┏━━

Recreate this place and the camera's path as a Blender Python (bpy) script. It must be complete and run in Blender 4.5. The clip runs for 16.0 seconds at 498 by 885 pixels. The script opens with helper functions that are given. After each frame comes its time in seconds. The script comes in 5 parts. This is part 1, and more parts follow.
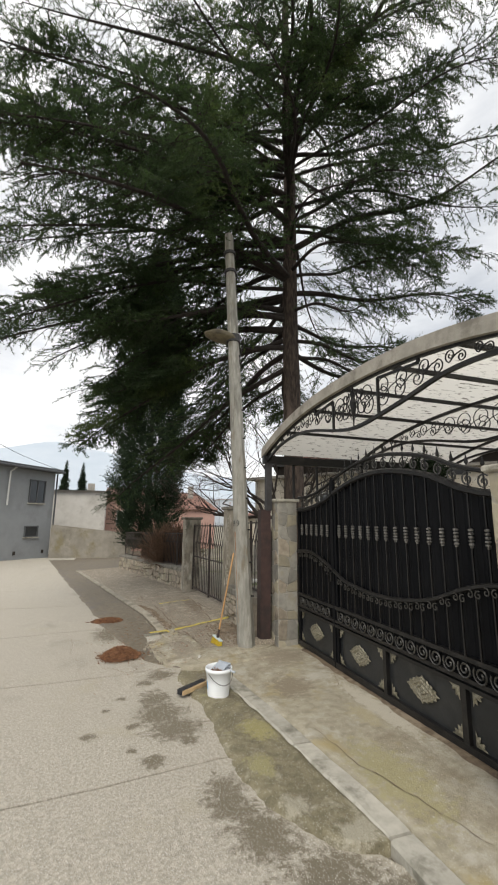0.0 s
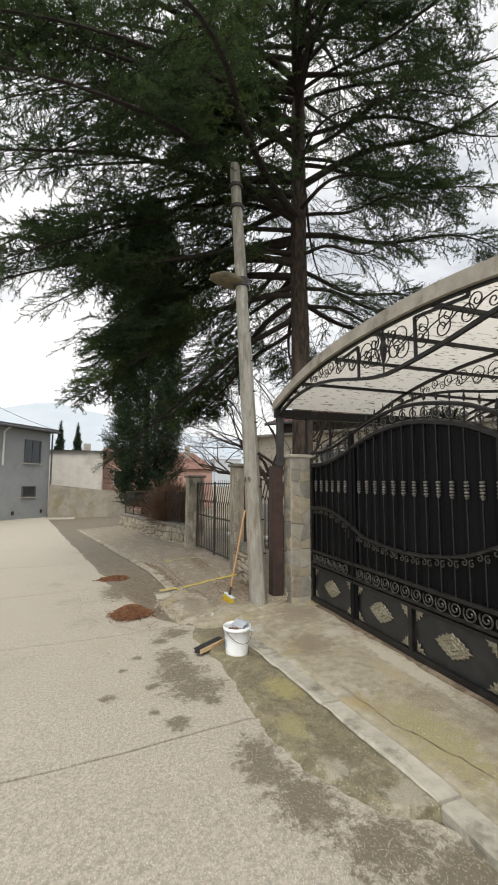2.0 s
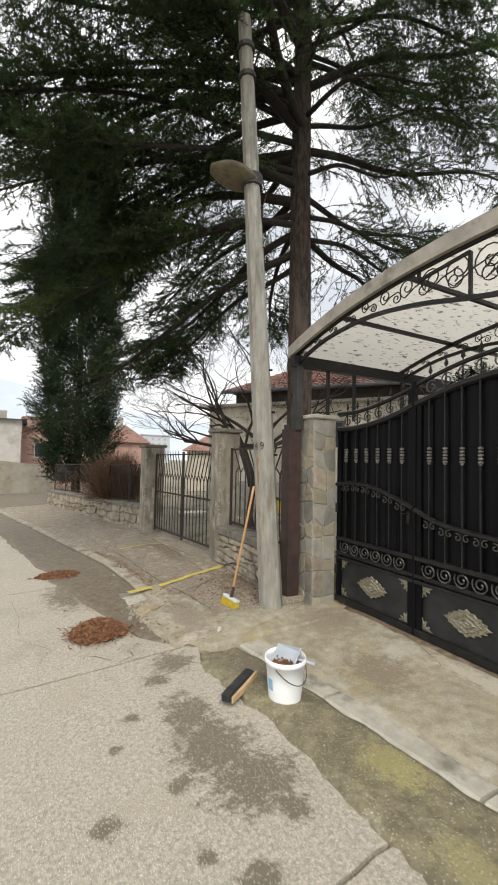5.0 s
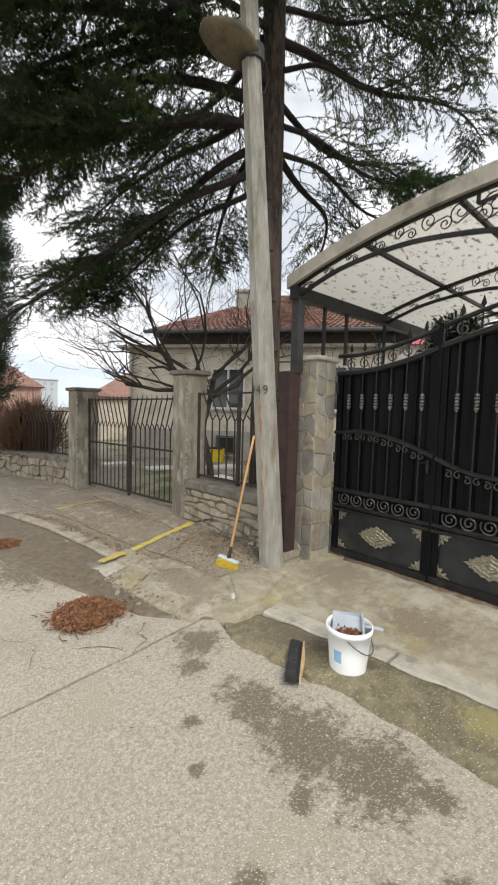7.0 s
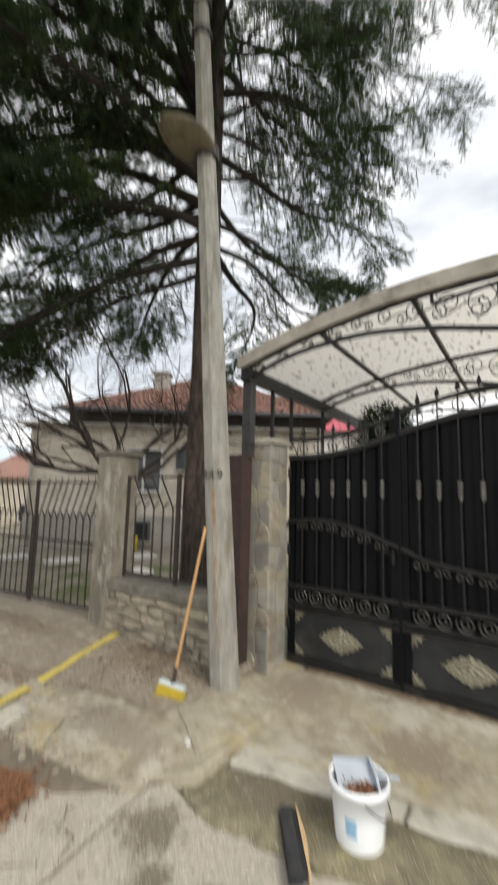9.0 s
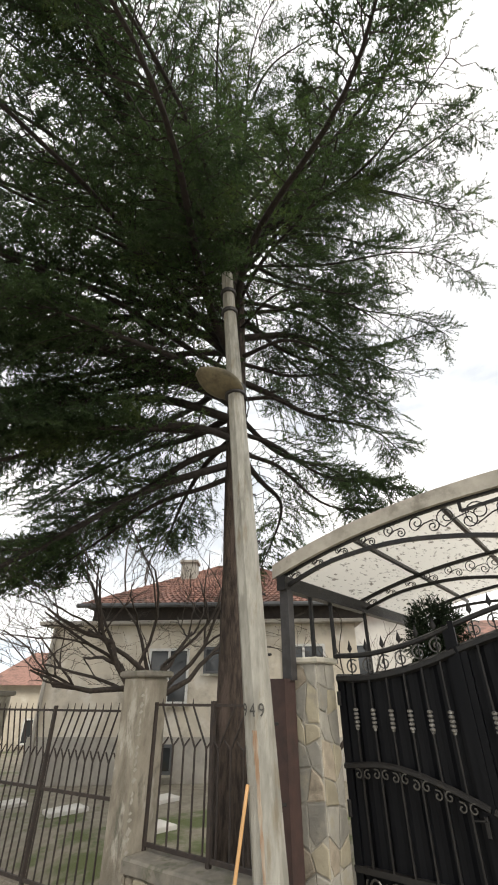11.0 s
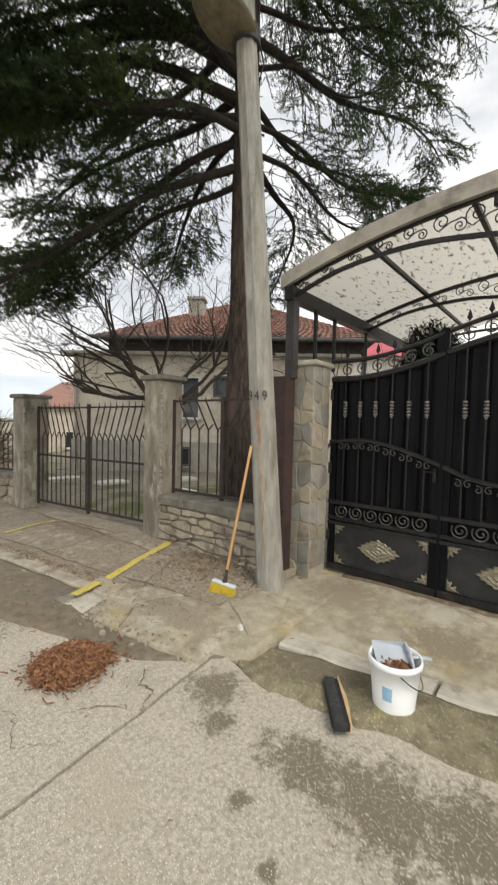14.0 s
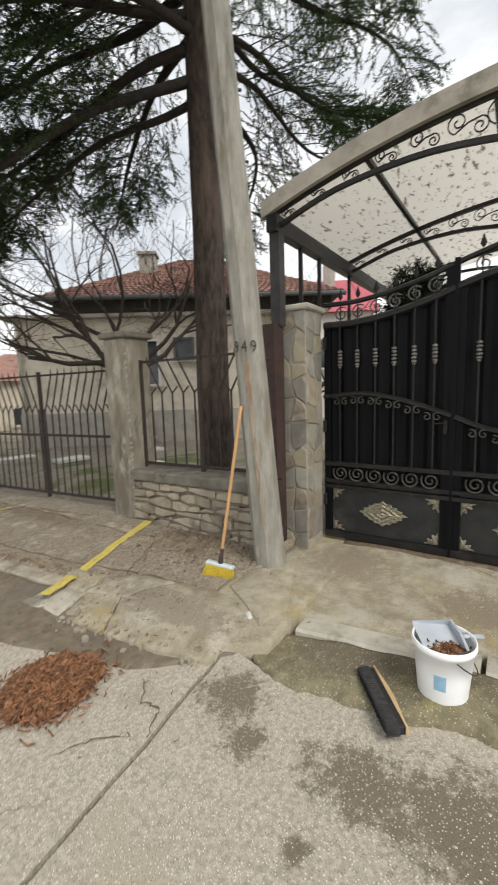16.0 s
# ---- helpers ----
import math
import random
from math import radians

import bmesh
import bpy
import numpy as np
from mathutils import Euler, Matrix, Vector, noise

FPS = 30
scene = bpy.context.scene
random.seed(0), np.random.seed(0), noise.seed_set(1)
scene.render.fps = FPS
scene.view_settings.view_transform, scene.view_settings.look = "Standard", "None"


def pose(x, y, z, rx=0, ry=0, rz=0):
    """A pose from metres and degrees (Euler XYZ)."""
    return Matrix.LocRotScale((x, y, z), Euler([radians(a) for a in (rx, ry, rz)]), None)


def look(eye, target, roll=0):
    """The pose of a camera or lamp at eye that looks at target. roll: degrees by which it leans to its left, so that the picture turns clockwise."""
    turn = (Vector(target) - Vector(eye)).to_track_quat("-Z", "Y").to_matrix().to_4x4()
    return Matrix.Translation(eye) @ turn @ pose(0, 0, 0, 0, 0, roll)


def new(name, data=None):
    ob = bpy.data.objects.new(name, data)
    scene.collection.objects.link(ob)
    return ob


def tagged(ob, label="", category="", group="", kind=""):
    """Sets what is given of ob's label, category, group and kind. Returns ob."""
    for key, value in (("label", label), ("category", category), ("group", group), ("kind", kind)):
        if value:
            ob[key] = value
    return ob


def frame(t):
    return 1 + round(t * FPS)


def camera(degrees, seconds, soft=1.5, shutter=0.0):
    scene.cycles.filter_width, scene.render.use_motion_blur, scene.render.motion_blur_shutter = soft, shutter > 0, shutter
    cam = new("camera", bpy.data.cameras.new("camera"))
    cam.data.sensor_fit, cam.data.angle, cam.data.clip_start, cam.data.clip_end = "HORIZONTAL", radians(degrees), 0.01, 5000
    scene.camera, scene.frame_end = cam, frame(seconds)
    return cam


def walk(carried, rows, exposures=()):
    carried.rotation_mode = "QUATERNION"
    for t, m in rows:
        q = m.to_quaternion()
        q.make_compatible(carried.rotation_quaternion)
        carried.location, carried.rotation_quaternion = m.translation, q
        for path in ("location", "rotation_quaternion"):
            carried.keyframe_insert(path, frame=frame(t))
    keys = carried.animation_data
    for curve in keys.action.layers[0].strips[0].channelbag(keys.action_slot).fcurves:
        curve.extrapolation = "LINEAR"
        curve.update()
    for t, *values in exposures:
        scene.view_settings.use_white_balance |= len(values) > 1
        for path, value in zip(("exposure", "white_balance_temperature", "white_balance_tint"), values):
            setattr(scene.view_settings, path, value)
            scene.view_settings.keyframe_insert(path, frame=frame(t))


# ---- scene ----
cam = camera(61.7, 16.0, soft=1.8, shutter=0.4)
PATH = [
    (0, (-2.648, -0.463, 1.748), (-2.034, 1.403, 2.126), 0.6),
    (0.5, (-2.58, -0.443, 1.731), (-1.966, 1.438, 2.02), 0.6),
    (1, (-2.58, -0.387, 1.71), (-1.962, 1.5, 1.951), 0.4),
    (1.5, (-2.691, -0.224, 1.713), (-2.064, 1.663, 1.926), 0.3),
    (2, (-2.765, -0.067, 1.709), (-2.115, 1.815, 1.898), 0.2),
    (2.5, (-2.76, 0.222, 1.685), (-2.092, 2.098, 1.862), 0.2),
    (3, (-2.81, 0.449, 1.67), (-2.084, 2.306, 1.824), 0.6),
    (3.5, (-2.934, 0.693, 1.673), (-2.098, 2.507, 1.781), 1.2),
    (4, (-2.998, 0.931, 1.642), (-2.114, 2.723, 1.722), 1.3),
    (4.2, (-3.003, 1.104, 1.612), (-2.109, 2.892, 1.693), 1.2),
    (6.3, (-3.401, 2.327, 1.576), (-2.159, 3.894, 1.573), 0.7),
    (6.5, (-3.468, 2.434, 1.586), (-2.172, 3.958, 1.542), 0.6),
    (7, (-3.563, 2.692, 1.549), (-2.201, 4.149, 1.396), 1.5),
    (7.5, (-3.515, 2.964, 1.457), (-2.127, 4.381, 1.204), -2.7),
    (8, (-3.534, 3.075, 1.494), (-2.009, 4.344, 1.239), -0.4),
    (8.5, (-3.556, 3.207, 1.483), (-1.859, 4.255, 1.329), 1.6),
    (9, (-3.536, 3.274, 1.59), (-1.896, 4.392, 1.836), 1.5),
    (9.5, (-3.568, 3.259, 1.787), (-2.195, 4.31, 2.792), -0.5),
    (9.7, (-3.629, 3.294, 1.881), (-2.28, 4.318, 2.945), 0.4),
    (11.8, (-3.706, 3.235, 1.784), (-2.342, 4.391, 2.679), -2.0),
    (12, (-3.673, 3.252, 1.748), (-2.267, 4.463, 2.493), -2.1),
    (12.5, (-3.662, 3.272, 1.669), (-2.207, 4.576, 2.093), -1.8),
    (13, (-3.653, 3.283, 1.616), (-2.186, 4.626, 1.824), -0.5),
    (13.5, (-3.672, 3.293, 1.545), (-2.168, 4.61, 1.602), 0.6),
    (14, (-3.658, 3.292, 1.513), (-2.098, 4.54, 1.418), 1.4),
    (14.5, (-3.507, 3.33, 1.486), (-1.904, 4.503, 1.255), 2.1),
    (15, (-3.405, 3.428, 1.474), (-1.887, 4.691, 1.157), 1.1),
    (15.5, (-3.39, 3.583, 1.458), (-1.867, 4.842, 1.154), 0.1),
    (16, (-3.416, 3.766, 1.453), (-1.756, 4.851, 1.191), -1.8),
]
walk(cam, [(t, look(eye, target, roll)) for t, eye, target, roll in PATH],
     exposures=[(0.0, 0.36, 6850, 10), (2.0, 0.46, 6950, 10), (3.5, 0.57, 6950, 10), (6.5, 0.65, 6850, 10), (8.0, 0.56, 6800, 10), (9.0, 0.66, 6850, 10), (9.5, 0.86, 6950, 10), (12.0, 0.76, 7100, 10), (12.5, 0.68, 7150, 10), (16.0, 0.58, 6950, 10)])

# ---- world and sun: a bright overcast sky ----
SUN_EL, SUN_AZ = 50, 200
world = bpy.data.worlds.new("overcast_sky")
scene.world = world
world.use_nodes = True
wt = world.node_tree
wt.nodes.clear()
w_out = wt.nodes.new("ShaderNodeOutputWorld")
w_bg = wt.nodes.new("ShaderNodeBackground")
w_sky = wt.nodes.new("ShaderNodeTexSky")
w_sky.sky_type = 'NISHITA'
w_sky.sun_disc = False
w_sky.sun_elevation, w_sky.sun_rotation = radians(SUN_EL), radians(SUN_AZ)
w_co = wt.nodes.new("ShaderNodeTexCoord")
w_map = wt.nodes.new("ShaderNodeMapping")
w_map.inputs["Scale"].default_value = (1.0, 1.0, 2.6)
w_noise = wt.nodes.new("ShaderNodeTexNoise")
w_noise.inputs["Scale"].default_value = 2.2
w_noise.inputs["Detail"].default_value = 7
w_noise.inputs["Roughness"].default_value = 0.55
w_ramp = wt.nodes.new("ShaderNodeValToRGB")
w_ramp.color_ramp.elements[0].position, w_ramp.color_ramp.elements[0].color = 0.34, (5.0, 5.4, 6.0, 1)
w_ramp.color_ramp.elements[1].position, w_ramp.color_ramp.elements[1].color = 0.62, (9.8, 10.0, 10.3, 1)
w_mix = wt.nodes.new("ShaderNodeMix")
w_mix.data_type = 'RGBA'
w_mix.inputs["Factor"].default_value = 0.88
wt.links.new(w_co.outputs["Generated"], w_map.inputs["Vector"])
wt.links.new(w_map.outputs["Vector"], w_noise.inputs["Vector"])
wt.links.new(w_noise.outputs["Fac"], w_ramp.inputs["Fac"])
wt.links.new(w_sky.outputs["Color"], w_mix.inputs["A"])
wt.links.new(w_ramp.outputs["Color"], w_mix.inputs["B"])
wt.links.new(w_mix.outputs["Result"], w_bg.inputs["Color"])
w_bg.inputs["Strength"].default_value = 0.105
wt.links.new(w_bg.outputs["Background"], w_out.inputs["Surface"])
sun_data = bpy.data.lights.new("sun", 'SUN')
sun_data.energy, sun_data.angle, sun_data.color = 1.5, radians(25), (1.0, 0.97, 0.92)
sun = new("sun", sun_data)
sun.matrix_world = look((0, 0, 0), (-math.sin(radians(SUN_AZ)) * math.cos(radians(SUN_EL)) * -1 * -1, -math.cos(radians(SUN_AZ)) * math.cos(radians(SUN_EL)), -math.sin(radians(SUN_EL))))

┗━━

■ SET TASK ■
Starting at the line that contains "keys = carried.animation_data", repeat each line exactly, and stop after the line that contains "scene.view_settings.keyframe_insert(path, frame=frame(t))".

■ OUTPUT OF THE EXERCISE ■
    keys = carried.animation_data
    for curve in keys.action.layers[0].strips[0].channelbag(keys.action_slot).fcurves:
        curve.extrapolation = "LINEAR"
        curve.update()
    for t, *values in exposures:
        scene.view_settings.use_white_balance |= len(values) > 1
        for path, value in zip(("exposure", "white_balance_temperature", "white_balance_tint"), values):
            setattr(scene.view_settings, path, value)
            scene.view_settings.keyframe_insert(path, frame=frame(t))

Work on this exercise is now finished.